Although, I'm certainly less qualified to talk as explicitly on Buddhism, I would add I wouldn't completely agree with the notion that Buddhism isn't as "missionary" as the Abrahamic religions. It just spread in a direction which the the Western world had no contact with for so long. People have fought wars and killed in the name of Buddha, and it did spread rather forcefully at one time. Today, people try to spread it in a more seemingly gentle way through all sorts of lofty spiritual discussions and speeches wafting in all sorts of artful poetry and metaphors making the listener see it with an air of profundity. But in the end, the goal is still to spread it.

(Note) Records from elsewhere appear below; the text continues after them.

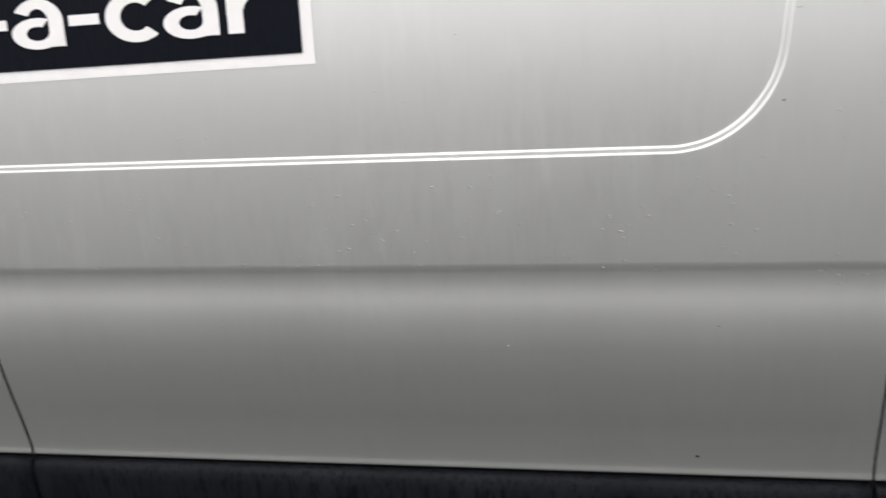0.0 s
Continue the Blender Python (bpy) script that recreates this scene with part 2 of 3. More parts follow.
# ---- the van's flank: x forward along the van, y inward, z up ----
flank = smooth_curve([(0.36, 0.05), (0.46, 0.012), (0.58, -0.004), (0.615, -0.002), (0.70, -0.001), (0.7797, 0.0022), (0.784, 0.0026), (0.791, 0.0042), (0.81, 0.0050), (0.84, 0.0046), (0.90, 0.0012), (0.945, 0.0003), (0.985, 0.0020), (1.02, 0.0062), (1.045, 0.0108),
                      (1.065, 0.0152), (1.080, 0.0180), (1.091, 0.0193), (1.0965, 0.01965), (1.1015, 0.0196), (1.106, 0.01975), (1.112, 0.0205), (1.14, 0.0244),
                      (1.20, 0.0329), (1.26, 0.0415), (1.40, 0.0615), (1.57, 0.0884), (1.80, 0.1305), (2.0, 0.173), (2.2, 0.225), (2.35, 0.285)])
seam_a = smooth_curve([(0.3, -1.28), (0.6, -1.292), (0.783, -1.3003), (0.85, -1.3045), (0.95, -1.3097), (1.01, -1.3145), (1.05, -1.3168), (1.094, -1.3182), (1.14, -1.3215), (1.188, -1.3270), (1.246, -1.3298), (1.253, -1.3296), (1.262, -1.3230), (1.315, -1.3270), (1.373, -1.3305), (2.4, -1.335)])
seam_b = smooth_curve([(0.3, 0.001), (0.78, 0.0), (0.90, -0.001), (1.10, -0.0012), (1.25, -0.0028), (1.43, -0.0032), (1.575, -0.0025), (2.4, 0.0)])
seam_c = smooth_curve([(0.3, 0.128), (0.6, 0.1245), (0.783, 0.1178), (0.87, 0.1125), (0.91, 0.1110), (0.935, 0.1096), (0.947, 0.1078), (0.957, 0.1047), (1.0, 0.0898), (1.038, 0.0768), (1.047, 0.0749), (1.057, 0.0742), (1.09, 0.0731), (1.17, 0.0685), (1.25, 0.0643), (1.30, 0.0626), (1.41, 0.0585), (1.48, 0.0548), (1.575, 0.0510), (2.4, 0.020)])
door_front = smooth_curve([(0.3, 0.70), (0.465, 0.784), (0.58, 0.829), (0.70, 0.93), (0.80, 1.0), (0.95, 1.12), (1.2, 1.24), (1.93, 1.05), (2.4, 0.90)])
REAR, NOSE = (lambda z: np.full(np.shape(z), -3.55)), (lambda z: np.full(np.shape(z), 1.93))

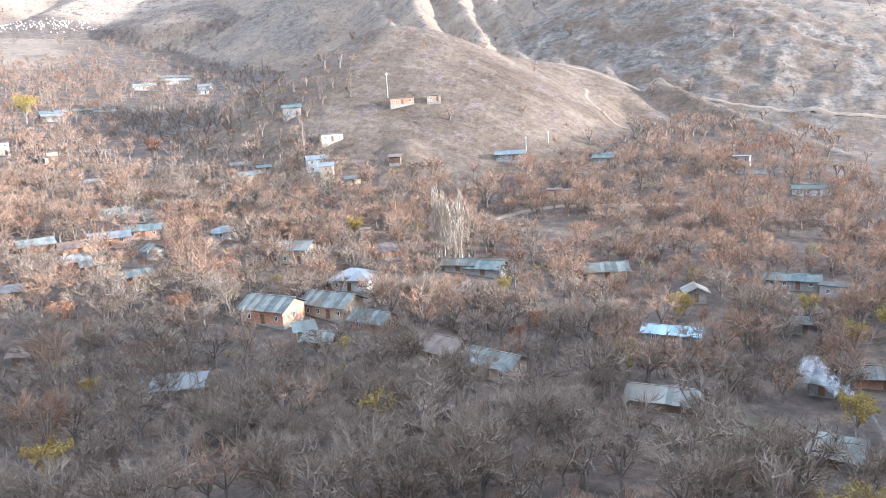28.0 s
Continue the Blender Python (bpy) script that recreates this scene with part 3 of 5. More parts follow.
# ---- the rock outcrop beside the viewpoint ----
def outcrop(name, label, mat, bearings, fronts, crests, lean_left, lean_tip, depth, seed):
    """A crag: a rugged front, a rounded crest and a back, along an arc of bearings, with a broken end."""
    nu, nv, nt = 230, 120, 26
    u = np.linspace(0, 1, nu)
    b = bearings[0] + (bearings[-1] - bearings[0]) * u
    front = np.interp(b, bearings, fronts)
    crest = front * np.tan(np.radians(soft_interp(b, bearings, crests))) + EYE
    end = np.clip((u - 0.965) / 0.035, 0, 1)          # the blunt end turns away
    base_x, base_y = front * np.sin(np.radians(b)), front * np.cos(np.radians(b))
    foot = height(base_x, base_y)[0] - 2.2
    v = np.linspace(0, 1, nv)
    V, U = np.meshgrid(v, u, indexing="ij")
    lean = lean_left + (lean_tip - lean_left) * np.clip((u - 0.15) / 0.6, 0, 1)
    Z = foot + (crest - foot) * V
    R = front + lean * V ** 1.25 + np.clip((V - 0.9) / 0.1, 0, 1) ** 2 * 0.9 + end ** 2 * 3.2
    s = U * 13.0
    tilt = s * 0.35 + Z
    crag = 0.55 * fbm(s * 0.5, Z * 0.3, seed, 5) + 0.22 * facets(s * 0.55 + 0.3 * Z, tilt * 0.42, seed + 9) + 0.16 * facets(s * 1.6 + 0.5 * Z, tilt * 1.1, seed + 20) + 0.07 * facets(s * 4.5 + Z, tilt * 3.0, seed + 40)
    plates = 0.5 * facets(s * 0.3 + 0.1 * Z, tilt * 0.25, seed + 31)
    crack = np.exp(-((b - (-14.05) - 0.16 * np.sin(Z * 1.1 + 0.6) - 0.08 * np.sin(Z * 3.7)) / 0.06) ** 2) * np.clip((Z - EYE + 4.6) / 0.7, 0, 1)
    crack2 = np.exp(-((Z - EYE + 4.3 + 0.9 * (b + 14)) / 0.10) ** 2) * (b > -14.1)
    R = R - 0.75 * crag - 0.3 * plates * np.clip(U * 3 - 0.6, 0.2, 1) + 0.55 * crack + 0.35 * crack2
    R = R + 0.09 * fbm(s * 5, Z * 3.4 + s, seed + 3, 5) + 0.045 * facets(s * 9 + 2 * Z, tilt * 6.5, seed + 60) + 0.9 * np.clip(0.30 - V, 0, 1) * fbm(s * 1.2, Z * 0.8, seed + 5, 3)
    hollow = np.exp(-((b + 13.2) / 0.9) ** 2 - ((Z - EYE + 5.0) / 0.8) ** 2)
    R = R + 0.9 * hollow * (0.6 + 0.8 * value_noise(s * 6, Z * 3, 5))
    B = np.radians(np.broadcast_to(b, R.shape) + end * 0.10 * np.sin(Z * 2.3) + 0.18 * fbm(Z * 0.9 + 40, s * 0 + 3, seed + 7, 4) * np.clip(u * 5 - 4, 0, 1))
    X, Y = R * np.sin(B), R * np.cos(B)
    # the crest rolls back and falls behind
    t = np.linspace(0, 1, nt)[1:]
    T = np.broadcast_to(t[:, None], (nt - 1, nu))
    Rt = R[-1] + depth * T
    Zt = Z[-1] + 0.10 * np.sin(T * 3.1) * (1 - end) - 6.5 * T ** 2.2 + (0.30 * fbm(s[-1] * 3 + 0 * T, T * 8, seed + 12, 4) + 0.12 * fbm(s[-1] * 12 + 0 * T, T * 30, seed + 14, 3)) * np.minimum(T * 6, 1)
    Xt, Yt = Rt * np.sin(B[-1]), Rt * np.cos(B[-1])
    X, Y, Z = np.vstack([X, Xt]), np.vstack([Y, Yt]), np.vstack([Z, Zt])
    n = X.shape[0]
    verts = np.stack([X, Y, Z], -1).reshape(-1, 3)
    faces = [(i * nu + j, i * nu + j + 1, (i + 1) * nu + j + 1, (i + 1) * nu + j) for i in range(n - 1) for j in range(nu - 1)]
    # close the broken end down to the ground behind it
    k0 = len(verts)
    edge = [i * nu + nu - 1 for i in range(n)]
    drop = np.array([(verts[e][0] * 1.10 + 0.5, verts[e][1] * 1.12, verts[e][2] - 0.4 - 2.6 * i / n) for i, e in enumerate(edge)])
    verts = np.vstack([verts, drop])
    faces += [(edge[i], k0 + i, k0 + i + 1, edge[i + 1]) for i in range(n - 1)]
    ob = mesh_object(name, verts, faces, mat, smooth=False)
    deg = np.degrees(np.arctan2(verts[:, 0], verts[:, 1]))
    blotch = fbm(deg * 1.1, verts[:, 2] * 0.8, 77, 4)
    # ochre stains at tip and left; last term paints the crest's orange sunlit band
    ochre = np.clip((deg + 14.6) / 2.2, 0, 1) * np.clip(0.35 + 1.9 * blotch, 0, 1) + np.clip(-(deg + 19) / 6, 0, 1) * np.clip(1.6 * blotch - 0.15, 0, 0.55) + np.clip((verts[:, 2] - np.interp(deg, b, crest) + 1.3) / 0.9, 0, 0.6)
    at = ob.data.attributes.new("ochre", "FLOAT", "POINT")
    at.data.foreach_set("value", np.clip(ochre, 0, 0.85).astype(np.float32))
    return tagged(ob, label, "cliff", kind="structure")


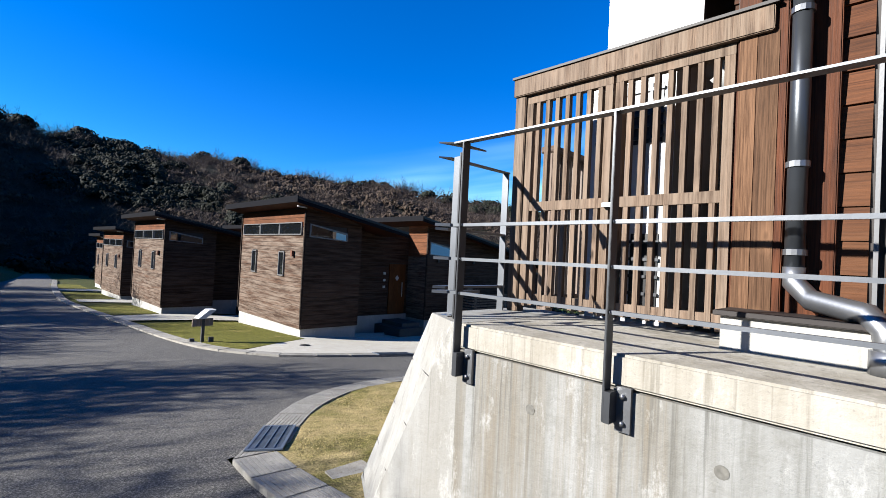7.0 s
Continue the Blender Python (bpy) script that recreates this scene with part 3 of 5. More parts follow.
def facing_stone(loop, parent, material, place, thick, rng, name="stone", gap=1.0):
    """One split stone: a loop of (u, s) corners, drawn in by a joint, with chipped edges and a rough flat face."""
    loop = [tuple(p) for p in loop]
    rough = []
    for i, p in enumerate(loop):
        q = loop[(i + 1) % len(loop)]
        rough.append(p)
        for f in (0.35, 0.7):
            rough.append((p[0] + (q[0] - p[0]) * f + rng.uniform(-0.008, 0.008), p[1] + (q[1] - p[1]) * f + rng.uniform(-0.008, 0.008)))
    tu, ts = rng.uniform(-0.03, 0.03), rng.uniform(-0.03, 0.03)
    cu, cs = sum(p[0] for p in loop) / len(loop), sum(p[1] for p in loop) / len(loop)
    bm = bmesh.new()
    rings = []
    for d, out in ((0.011, -0.02), (0.013, thick * 0.72), (0.03, thick)):
        ring = []
        for p in inset(rough, d * gap):
            o = out + (tu * (p.x - cu) + ts * (p.y - cs) + rng.uniform(-0.004, 0.004) if out > 0 else 0)
            ring.append(bm.verts.new(place(p.x, p.y, o)))
        rings.append(ring)
    n = len(rings[0])
    for a, b in zip(rings, rings[1:]):
        for k in range(n):
            j = (k + 1) % n
            bm.faces.new((a[k], a[j], b[j], b[k]))
    # the split face: an uneven ring about a crown
    crown = bm.verts.new(place(cu, cs, thick + rng.uniform(-0.006, 0.016)))
    inner = []
    for p in rough:
        f = rng.uniform(0.4, 0.62)
        inner.append(bm.verts.new(place(cu + (p[0] - cu) * f, cs + (p[1] - cs) * f, thick + rng.uniform(-0.01, 0.011))))
    for k in range(n):
        j = (k + 1) % n
        bm.faces.new((rings[-1][k], rings[-1][j], inner[j]))
        bm.faces.new((rings[-1][k], inner[j], inner[k]))
        bm.faces.new((inner[k], inner[j], crown))
    return part(name, bm, material, parent)


PANEL = ([(0, 0), (0.24, 0), (0.22, 0.4), (0, 0.34)], [(0.24, 0), (0.5, 0), (0.5, 0.42), (0.5, 0.58), (0.34, 0.57), (0.22, 0.55), (0.22, 0.4)], [(0.5, 0), (0.74, 0), (0.72, 0.42), (0.5, 0.42)],
         [(0.74, 0), (1, 0), (1, 0.55), (0.86, 0.55), (0.72, 0.42)], [(0, 0.34), (0.22, 0.4), (0.22, 0.55), (0.34, 0.57), (0.3, 1), (0, 1)],
         [(0.34, 0.57), (0.5, 0.58), (0.6, 0.42), (0.72, 0.42), (0.86, 0.55), (0.68, 0.66), (0.66, 1), (0.3, 1)], [(0.68, 0.66), (0.86, 0.55), (1, 0.55), (1, 1), (0.66, 1)])


def stone_panels(u0, u1, s0, s1, parent, material, place, thick, rng, width=1.08, gap=1.0):
    """One course of precast panels, each a jigsaw of seven split stones with a wider joint between panels."""
    n = int((u1 - u0) / width)
    w = (u1 - u0) / n
    for k in range(n):
        flip, turn = rng.random() < 0.5, rng.random() < 0.35
        bend = {}
        for loop in PANEL:
            pts = []
            for u, v in loop:
                inside = 0.01 < u < 0.99 and 0.01 < v < 0.99
                du, dv = bend.setdefault((u, v), (rng.uniform(-0.035, 0.035) if inside or 0 < u < 1 else 0, rng.uniform(-0.05, 0.05) if inside or 0 < v < 1 else 0))
                a, b = u + du, v + dv
                a = 1 - a if flip else a
                b = 1 - b if turn else b
                pts.append((u0 + w * (k + 0.018 + 0.964 * a), s0 + (s1 - s0) * b))
            facing_stone(pts, parent, material, place, thick, rng, gap=gap)


rng = random.Random(5)
for k in range(3):
    stone_panels(SX0 + 0.02, SX1 - 0.02, 0.03 + k * 0.77, 0.03 + k * 0.77 + 0.76, stone_wall, STONE, on_slope, 0.05, rng)
stone_panels(9.5, SX1 - 0.02, 2.34, 3.08, stone_wall, STONE, on_slope, 0.05, rng)

# old stone wall and crib wall on the far side of the road
line = smooth_line(WALL_LINE, 1.0)
bm = bmesh.new()
lo = [(p.x + 0.25, p.y, G(p.x, p.y) - 0.3) for p in line]
hi = [(p.x - 0.35, p.y, G(p.x, p.y) + bank_height(p.y)) for p in line]
for (a, b), (c, d) in zip(zip(lo, hi), zip(lo[1:], hi[1:])):
    add_prism(bm, [a, c, (c[0] - 0.9, c[1], c[2]), (a[0] - 0.9, a[1], a[2])], [b, d, (d[0] - 0.45, d[1], d[2]), (b[0] - 0.45, b[1], b[2])])
old_wall = tagged(part("wall_roadside", bm, DARKJOINT), "old grey stone retaining wall, its shade put into the stone colour", "stone wall", kind="structure")
seg = [p for p in line if p.y > 11]
rng = random.Random(8)
at = [0.0]
for a, b in zip(seg, seg[1:]):
    at.append(at[-1] + (b - a).length)


def on_old_wall(u, s, out=0.0):
    x = float(np.interp(u, at, [p.x for p in seg]))
    y = float(np.interp(u, at, [p.y for p in seg]))
    h = bank_height(y)
    t = min(max(s / h, -0.1), 1.02)
    return Vector((x + 0.25 - 0.6 * t + out, y - out * 0.3, G(x, y) + h * t))


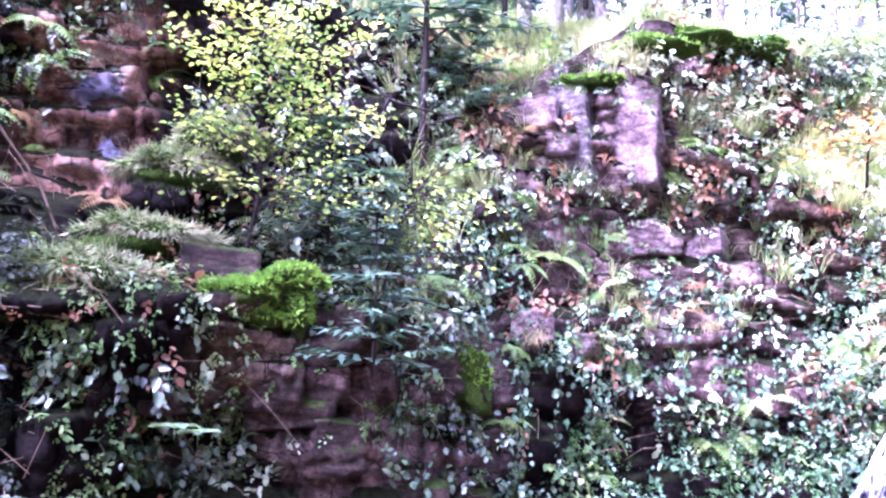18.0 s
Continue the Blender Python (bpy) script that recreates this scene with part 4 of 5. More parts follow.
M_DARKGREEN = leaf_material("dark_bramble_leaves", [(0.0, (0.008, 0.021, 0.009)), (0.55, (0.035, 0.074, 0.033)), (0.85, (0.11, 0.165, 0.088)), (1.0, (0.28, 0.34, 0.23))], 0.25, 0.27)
# shaded copy of the bramble leaves for the left face, shade in the colour
M_LEAFSHADE = leaf_material("shade_dark_leaves", [(0.0, (0.005, 0.009, 0.0035)), (0.5, (0.017, 0.03, 0.011)), (0.85, (0.045, 0.065, 0.026)), (0.98, (0.1, 0.125, 0.06)), (1.0, (0.22, 0.25, 0.17))], 0.2, 0.6)
M_NETTLE = leaf_material("nettle_leaves", [(0.0, (0.04, 0.095, 0.022)), (0.55, (0.13, 0.22, 0.06)), (0.85, (0.28, 0.36, 0.12)), (1.0, (0.42, 0.44, 0.2))], 0.4, 0.35)
M_PALE = leaf_material("pale_bramble_leaves", [(0.0, (0.1, 0.14, 0.06)), (0.4, (0.24, 0.29, 0.15)), (0.75, (0.4, 0.44, 0.27)), (0.93, (0.52, 0.52, 0.38)), (1.0, (0.5, 0.34, 0.17))], 0.3, 0.28)
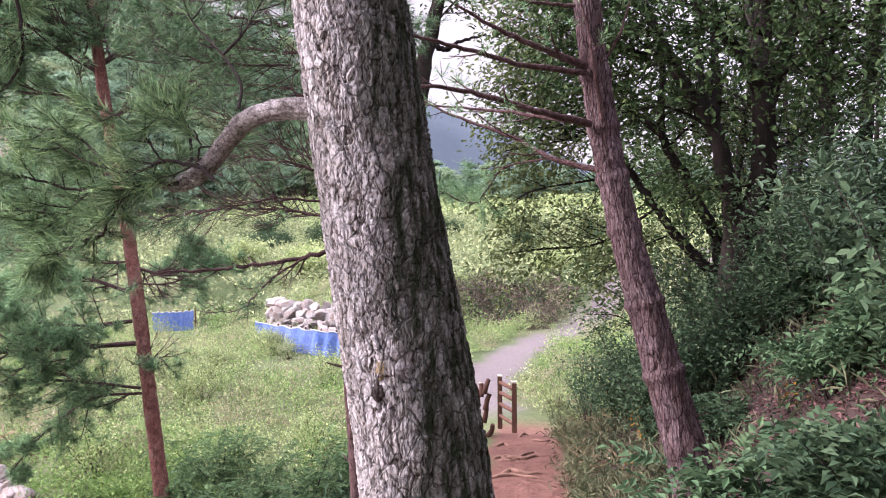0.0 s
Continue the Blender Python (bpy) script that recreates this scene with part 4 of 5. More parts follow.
for k, (x, y, tall, spread) in enumerate(((3.9, 9.6, 6.5, 1.9), (4.6, 12.5, 7, 2.2), (3.0, 12.4, 6.0, 1.8), (6.0, 9.0, 7.5, 2.4), (5.0, 6.8, 6.5, 2.0),
                                          (6.8, 14.0, 7.5, 2.6), (2.6, 16.5, 5.5, 1.8), (4.8, 2.2, 7, 2.4), (3.4, -2.6, 7, 2.6), (-0.6, -5.0, 7.5, 2.8),
                                          (2.9, 3.4, 6.5, 1.7), (2.6, 1.2, 6.5, 1.9), (3.9, 4.4, 7, 2.0), (1.9, -1.2, 6.5, 1.9), (4.2, 0.4, 7, 2.4), (1.2, -3.4, 7, 2.4),
                                          (3.3, 11.2, 8.0, 2.0), (4.3, 11.6, 8.0, 2.0), (5.5, 16.5, 8, 2.6), (7.6, 18.0, 8.5, 2.8), (4.2, 20.5, 7.5, 2.4), (9.0, 15.0, 8.5, 2.8), (8.6, 11.0, 8, 2.8), (6.8, 21.5, 8, 2.8))):
    # trees with y < 5 are out of view, added and thickened for shade
    wood_tree(80 + k, x, y, tall, spread, "slim dark-stemmed tree in the wood on the bank", 15 if y < 5 else 10)


build_oak(79, (-1.95, 11.85, at_ground(-1.95, 11.85) - 0.1), [
    ([(-1.95, 11.85, 0.9), (-2.0, 11.84, 4.0), (-1.88, 11.85, 6.2), (-1.76, 11.87, 6.92), (-1.67, 11.88, 7.54), (-1.54, 11.90, 8.07), (-1.41, 11.91, 8.59), (-1.35, 12.12, 9.46)], 0.17, 0.09),
    ([(-1.60, 11.89, 7.80), (-1.34, 11.92, 7.69), (-1.12, 11.94, 7.81), (-0.7, 11.9, 7.9)], 0.05, 0.015),
    ([(-1.70, 11.88, 7.30), (-2.0, 11.8, 7.9), (-2.2, 11.7, 8.7)], 0.06, 0.03),
], [
    (([(-1.54, 11.90, 8.07), (-1.0, 11.7, 8.5), (-0.4, 11.5, 8.7)]), 0.02, 12, 0.7),
    (([(-1.41, 11.91, 8.59), (-0.9, 12.1, 8.9), (-0.2, 12.3, 9.1)]), 0.02, 12, 0.8),
    (([(-1.67, 11.88, 7.54), (-1.9, 11.5, 7.9), (-2.3, 11.2, 8.2)]), 0.02, 12, 0.7),
    (([(-1.35, 12.12, 9.46), (-1.0, 11.8, 9.3), (-0.6, 11.4, 9.2)]), 0.02, 14, 0.9),
    (([(-2.2, 11.7, 8.7), (-2.6, 11.5, 8.9), (-3.1, 11.4, 8.8)]), 0.02, 12, 0.8),
], "grey-stemmed tree behind the thick pine with small dark leaves", (9, 0.15, 0.085, 0.045, False))


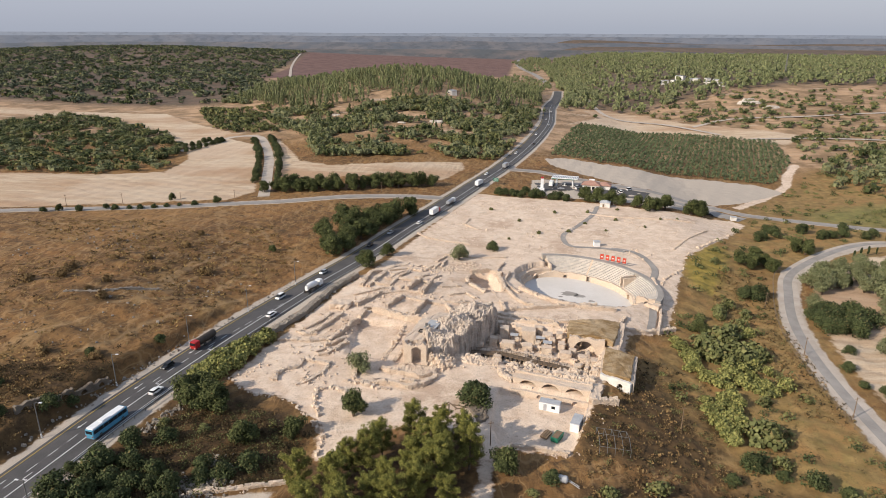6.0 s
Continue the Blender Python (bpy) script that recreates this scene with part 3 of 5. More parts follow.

Comment #176335 by cpiasminc on May 7, 2008 at 7:30 am
This is more than a bit ill-posed. For one, I don't think that according to Christian doctrine, that simply "being" a Christian is enough to grant passage to Heaven. Moreover, doesn't this amount to little more than trying to fool God? If he's a supreme being, do you really think he's going to fall for that? And if you do go so far as the doctrine suggests you should, then you have wasted a great deal of time on prayer and evangelizing the so-called "Word of God" that could have been spent doing something constructive.
Secondly, if you were to really play the odds, wouldn't you want to belong to every religion part-time? What happens if you've got the wrong God? Why not pray to Ahura Mazda, or Odin, or Shiva, or Ishtar, or the "Great Juju at the bottom of the sea"?
There's the counterpoint of what are you going to do in this life? You have an impact on people, whether positive or negative, by doing something during the time you're on Earth. Whether you go to Heaven, Hell, or nowhere, once you're dead, you're gone. Whatever happened to the idea of doing something in this life as opposed to dedicating the whole thing to the next life where you can only do nothing and for nobody?